▸ Task statement
Transcribe only the lines of the listing below from the one holding "keys = carried.animation_data" through the one holding "for t, *values", inclusive, without any change.
╭─ Information given
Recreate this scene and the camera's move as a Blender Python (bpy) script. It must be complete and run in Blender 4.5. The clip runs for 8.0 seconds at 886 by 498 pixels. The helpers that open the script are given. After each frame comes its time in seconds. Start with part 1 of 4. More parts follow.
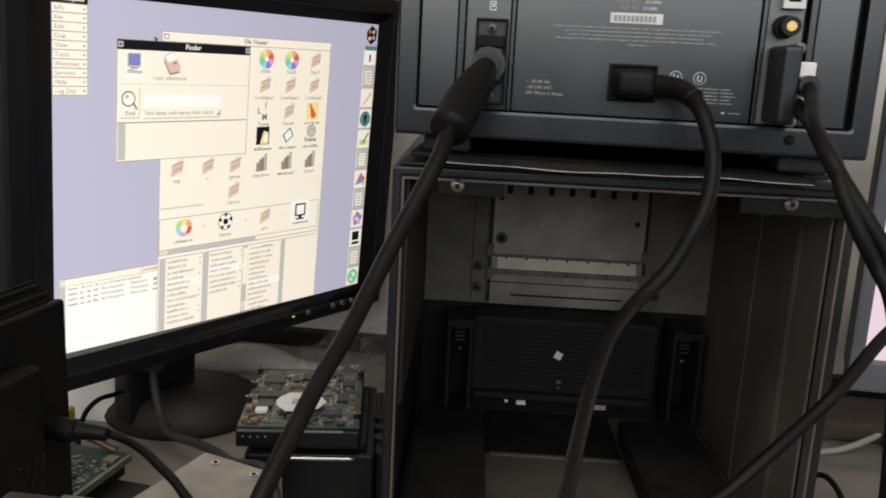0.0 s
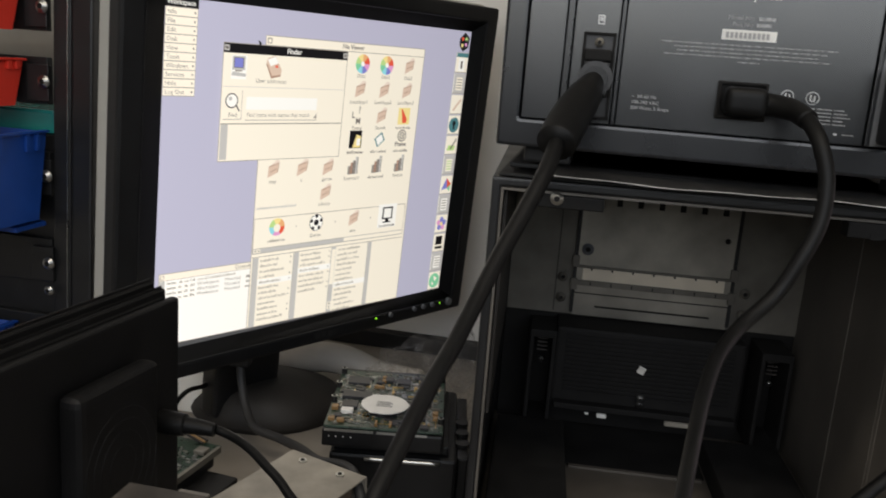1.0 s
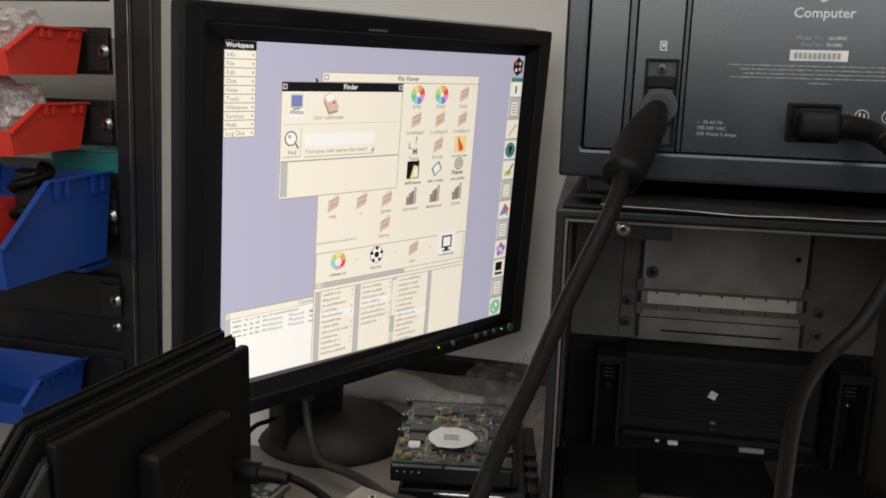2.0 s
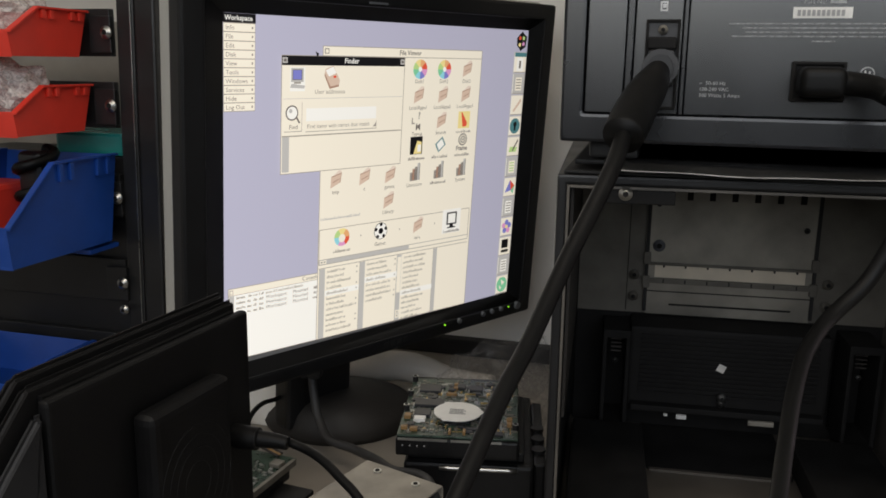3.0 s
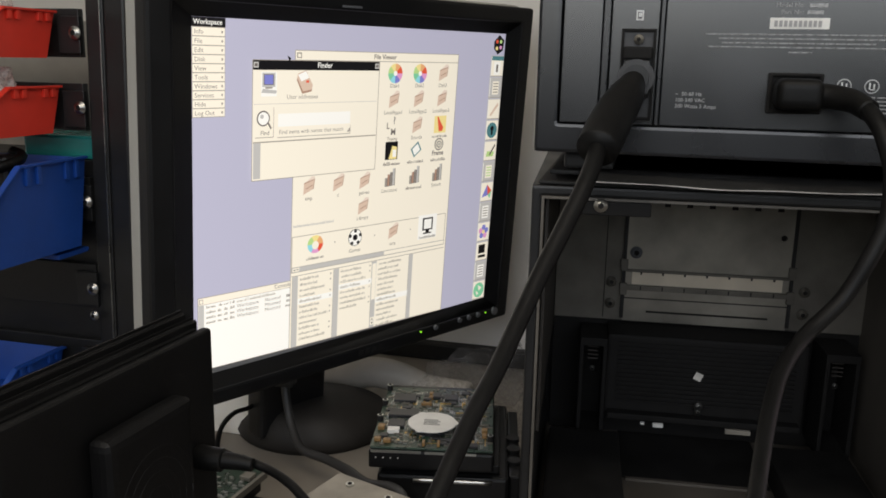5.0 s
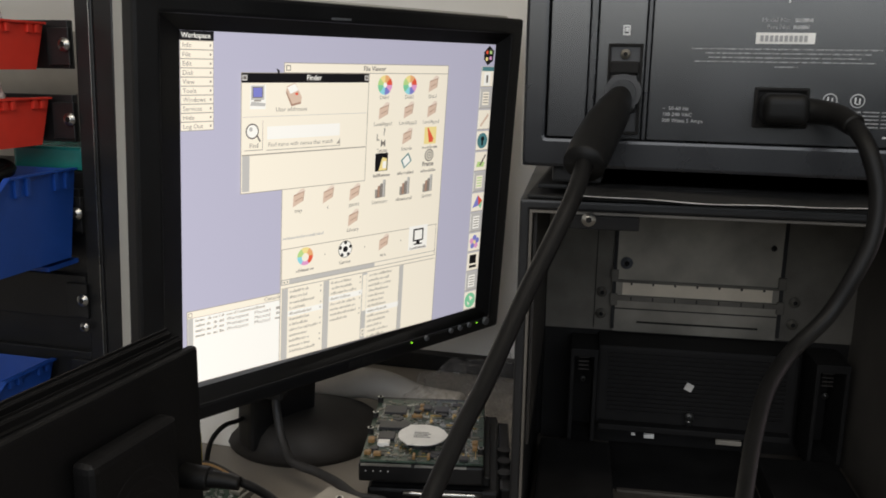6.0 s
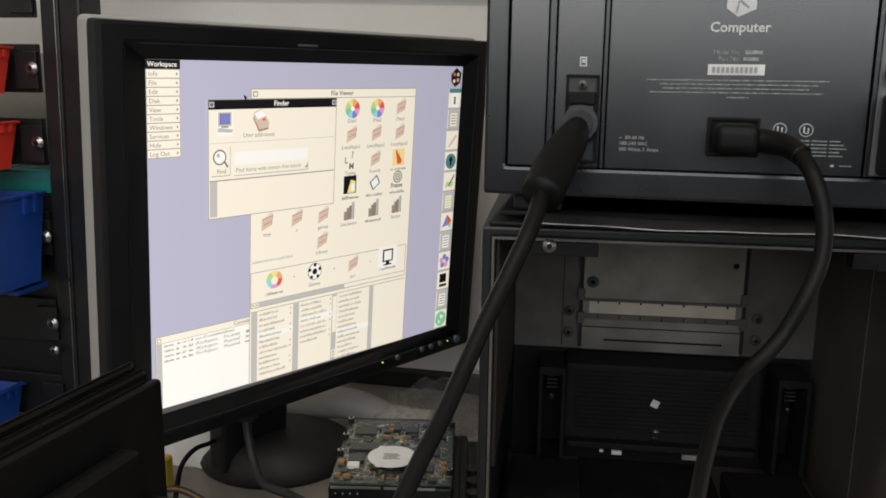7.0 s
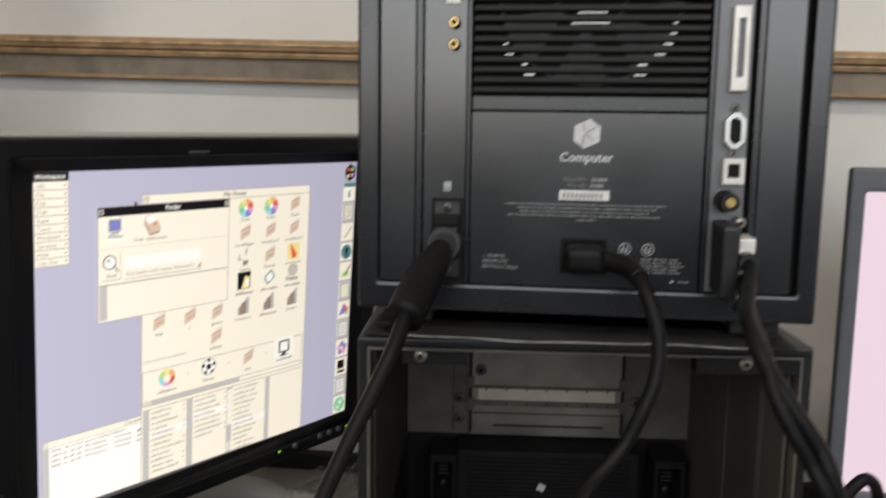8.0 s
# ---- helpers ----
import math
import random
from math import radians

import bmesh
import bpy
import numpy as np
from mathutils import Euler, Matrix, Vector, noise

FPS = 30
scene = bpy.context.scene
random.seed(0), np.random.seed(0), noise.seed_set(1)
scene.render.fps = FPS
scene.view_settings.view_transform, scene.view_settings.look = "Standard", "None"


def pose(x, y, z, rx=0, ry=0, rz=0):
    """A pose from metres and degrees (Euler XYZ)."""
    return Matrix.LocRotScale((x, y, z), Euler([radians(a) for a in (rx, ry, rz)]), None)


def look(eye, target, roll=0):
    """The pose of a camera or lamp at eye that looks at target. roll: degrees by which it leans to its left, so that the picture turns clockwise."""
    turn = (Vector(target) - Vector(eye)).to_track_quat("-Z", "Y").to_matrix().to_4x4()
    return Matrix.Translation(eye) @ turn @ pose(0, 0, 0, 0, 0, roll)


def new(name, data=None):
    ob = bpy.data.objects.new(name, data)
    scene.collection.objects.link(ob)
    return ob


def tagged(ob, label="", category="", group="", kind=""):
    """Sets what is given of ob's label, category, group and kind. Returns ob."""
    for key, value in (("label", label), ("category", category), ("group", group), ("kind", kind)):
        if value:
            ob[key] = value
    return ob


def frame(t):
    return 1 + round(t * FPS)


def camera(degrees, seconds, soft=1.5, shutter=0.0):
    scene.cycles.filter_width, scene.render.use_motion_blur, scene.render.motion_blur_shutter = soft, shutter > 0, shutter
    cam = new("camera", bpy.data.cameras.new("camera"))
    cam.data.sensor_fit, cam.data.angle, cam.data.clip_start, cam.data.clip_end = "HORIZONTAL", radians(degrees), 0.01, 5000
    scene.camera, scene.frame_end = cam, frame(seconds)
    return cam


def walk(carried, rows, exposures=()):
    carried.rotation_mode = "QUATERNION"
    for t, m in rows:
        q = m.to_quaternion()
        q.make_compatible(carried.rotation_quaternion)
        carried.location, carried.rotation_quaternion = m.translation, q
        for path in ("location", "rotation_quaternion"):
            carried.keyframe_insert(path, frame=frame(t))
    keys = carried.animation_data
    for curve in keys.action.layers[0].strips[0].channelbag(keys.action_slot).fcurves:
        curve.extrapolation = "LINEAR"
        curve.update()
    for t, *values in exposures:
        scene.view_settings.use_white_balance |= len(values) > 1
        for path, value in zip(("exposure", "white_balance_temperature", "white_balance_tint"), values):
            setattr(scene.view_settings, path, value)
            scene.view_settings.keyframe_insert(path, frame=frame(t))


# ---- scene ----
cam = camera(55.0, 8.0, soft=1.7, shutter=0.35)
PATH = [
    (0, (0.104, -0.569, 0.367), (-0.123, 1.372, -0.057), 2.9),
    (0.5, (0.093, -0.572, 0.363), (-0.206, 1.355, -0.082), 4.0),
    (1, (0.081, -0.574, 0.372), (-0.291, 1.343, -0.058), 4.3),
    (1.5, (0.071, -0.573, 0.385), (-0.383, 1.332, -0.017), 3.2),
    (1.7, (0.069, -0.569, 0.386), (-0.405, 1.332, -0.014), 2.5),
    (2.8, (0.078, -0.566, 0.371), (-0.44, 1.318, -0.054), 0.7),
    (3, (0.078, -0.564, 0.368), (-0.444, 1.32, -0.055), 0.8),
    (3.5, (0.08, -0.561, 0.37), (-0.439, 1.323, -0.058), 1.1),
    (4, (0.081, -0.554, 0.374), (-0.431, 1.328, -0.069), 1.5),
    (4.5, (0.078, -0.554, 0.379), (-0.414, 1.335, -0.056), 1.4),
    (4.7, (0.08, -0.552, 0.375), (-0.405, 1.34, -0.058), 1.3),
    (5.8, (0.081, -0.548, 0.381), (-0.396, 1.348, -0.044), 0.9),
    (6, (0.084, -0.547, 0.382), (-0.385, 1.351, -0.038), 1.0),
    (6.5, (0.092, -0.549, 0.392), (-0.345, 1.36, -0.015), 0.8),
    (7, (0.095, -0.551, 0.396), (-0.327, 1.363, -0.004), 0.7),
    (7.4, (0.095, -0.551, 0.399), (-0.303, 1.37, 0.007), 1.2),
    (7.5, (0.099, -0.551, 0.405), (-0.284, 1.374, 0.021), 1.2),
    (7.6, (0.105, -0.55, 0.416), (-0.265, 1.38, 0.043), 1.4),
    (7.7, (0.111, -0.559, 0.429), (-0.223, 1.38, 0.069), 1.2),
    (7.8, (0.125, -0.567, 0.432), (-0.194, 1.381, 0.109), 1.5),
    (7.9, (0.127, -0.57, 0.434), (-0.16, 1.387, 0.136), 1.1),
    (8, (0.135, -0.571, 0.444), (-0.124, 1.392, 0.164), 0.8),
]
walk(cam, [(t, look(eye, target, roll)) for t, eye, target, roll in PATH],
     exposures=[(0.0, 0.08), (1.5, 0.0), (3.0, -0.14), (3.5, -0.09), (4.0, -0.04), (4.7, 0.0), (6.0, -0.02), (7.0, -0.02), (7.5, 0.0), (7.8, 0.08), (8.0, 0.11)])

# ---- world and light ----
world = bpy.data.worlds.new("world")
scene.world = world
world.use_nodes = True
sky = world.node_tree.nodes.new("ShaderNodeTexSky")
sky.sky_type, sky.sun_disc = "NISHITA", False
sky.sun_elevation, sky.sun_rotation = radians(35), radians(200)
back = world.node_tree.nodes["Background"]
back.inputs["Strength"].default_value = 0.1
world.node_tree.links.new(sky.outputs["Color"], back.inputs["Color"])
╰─
╭─ Information given
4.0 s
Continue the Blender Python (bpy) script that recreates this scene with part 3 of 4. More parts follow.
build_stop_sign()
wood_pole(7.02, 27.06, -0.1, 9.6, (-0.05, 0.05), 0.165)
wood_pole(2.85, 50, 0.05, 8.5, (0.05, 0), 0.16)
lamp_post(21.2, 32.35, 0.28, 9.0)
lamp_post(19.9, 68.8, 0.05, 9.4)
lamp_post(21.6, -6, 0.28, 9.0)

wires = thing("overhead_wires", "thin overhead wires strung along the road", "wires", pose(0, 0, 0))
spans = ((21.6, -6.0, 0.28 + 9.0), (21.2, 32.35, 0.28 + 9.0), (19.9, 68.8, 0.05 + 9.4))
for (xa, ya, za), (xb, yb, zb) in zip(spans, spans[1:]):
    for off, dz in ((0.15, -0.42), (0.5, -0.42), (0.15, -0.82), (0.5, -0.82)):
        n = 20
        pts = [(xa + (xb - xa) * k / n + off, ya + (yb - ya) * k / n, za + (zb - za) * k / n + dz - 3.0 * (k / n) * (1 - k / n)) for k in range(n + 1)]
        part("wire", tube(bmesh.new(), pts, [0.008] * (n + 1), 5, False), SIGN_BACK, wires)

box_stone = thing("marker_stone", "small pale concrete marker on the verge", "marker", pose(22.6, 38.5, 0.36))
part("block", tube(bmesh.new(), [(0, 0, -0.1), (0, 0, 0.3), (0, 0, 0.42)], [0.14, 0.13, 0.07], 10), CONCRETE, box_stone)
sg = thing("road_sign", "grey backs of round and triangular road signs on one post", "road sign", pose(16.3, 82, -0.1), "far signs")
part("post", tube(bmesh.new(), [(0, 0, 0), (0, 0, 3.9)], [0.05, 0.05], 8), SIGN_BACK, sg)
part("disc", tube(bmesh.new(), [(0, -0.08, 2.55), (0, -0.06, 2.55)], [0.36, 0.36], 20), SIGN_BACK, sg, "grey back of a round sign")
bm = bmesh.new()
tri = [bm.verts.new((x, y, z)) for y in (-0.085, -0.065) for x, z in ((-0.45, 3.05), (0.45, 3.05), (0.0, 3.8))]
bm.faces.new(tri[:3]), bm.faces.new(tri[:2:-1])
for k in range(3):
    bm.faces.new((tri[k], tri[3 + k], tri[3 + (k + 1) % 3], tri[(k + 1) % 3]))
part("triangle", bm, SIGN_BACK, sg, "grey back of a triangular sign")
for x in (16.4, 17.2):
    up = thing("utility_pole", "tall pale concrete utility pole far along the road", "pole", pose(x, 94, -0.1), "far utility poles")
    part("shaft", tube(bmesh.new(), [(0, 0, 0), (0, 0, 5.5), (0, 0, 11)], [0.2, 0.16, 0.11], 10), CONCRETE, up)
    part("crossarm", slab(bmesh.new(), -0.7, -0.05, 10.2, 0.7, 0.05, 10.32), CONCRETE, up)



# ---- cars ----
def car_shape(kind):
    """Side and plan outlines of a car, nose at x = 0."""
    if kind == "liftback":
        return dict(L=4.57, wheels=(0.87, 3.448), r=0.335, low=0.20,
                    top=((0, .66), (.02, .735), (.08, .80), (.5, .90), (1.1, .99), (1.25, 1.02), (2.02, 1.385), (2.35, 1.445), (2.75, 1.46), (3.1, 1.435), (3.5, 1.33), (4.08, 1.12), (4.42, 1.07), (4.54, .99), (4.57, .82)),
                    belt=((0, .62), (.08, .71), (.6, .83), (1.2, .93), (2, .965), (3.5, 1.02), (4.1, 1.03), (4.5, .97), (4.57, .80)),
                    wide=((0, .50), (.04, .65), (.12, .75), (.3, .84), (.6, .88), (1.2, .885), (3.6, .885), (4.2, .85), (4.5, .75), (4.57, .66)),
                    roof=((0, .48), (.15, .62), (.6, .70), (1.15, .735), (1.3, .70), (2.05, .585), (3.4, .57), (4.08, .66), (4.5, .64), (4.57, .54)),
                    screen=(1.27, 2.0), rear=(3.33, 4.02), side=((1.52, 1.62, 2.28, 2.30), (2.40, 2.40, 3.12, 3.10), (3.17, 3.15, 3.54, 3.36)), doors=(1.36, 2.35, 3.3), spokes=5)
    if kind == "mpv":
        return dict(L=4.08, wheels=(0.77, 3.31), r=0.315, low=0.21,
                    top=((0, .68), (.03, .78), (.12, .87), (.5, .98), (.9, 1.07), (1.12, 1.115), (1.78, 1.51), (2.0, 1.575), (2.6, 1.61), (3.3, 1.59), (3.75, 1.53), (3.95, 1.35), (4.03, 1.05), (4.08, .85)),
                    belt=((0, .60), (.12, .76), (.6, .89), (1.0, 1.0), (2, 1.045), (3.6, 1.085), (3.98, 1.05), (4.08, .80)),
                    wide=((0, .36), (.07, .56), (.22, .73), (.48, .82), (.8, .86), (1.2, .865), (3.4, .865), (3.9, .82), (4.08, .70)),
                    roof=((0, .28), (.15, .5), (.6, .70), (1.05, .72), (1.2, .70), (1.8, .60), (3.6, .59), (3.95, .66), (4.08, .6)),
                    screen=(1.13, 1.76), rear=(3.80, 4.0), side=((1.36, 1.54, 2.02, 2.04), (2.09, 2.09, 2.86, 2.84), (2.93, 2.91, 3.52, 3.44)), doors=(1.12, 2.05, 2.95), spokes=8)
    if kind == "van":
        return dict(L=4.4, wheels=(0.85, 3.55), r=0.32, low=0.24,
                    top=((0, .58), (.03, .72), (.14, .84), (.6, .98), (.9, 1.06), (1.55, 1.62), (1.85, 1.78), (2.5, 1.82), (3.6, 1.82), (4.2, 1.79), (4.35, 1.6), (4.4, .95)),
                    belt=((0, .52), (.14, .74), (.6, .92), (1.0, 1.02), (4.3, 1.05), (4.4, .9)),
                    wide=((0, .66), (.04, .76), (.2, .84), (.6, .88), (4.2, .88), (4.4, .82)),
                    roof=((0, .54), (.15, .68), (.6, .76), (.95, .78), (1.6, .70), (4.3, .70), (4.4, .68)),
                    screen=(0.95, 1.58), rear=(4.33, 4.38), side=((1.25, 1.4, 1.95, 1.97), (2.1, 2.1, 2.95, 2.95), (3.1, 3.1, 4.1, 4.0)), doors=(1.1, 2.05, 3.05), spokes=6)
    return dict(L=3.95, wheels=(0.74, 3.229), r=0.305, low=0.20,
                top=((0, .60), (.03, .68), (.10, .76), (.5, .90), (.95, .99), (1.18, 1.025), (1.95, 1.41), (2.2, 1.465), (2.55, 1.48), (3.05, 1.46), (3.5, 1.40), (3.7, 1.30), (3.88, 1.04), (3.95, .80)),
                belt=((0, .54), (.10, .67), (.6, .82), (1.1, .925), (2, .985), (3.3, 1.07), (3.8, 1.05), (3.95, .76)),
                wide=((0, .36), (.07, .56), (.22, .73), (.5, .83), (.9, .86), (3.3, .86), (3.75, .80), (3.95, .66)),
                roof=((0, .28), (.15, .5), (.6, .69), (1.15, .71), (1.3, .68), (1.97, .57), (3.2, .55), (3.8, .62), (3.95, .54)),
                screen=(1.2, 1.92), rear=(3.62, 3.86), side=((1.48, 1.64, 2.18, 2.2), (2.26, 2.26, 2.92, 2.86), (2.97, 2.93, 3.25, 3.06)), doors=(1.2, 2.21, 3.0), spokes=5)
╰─
▸ Solution to the exercise
    keys = carried.animation_data
    for curve in keys.action.layers[0].strips[0].channelbag(keys.action_slot).fcurves:
        curve.extrapolation = "LINEAR"
        curve.update()
    for t, *values in exposures:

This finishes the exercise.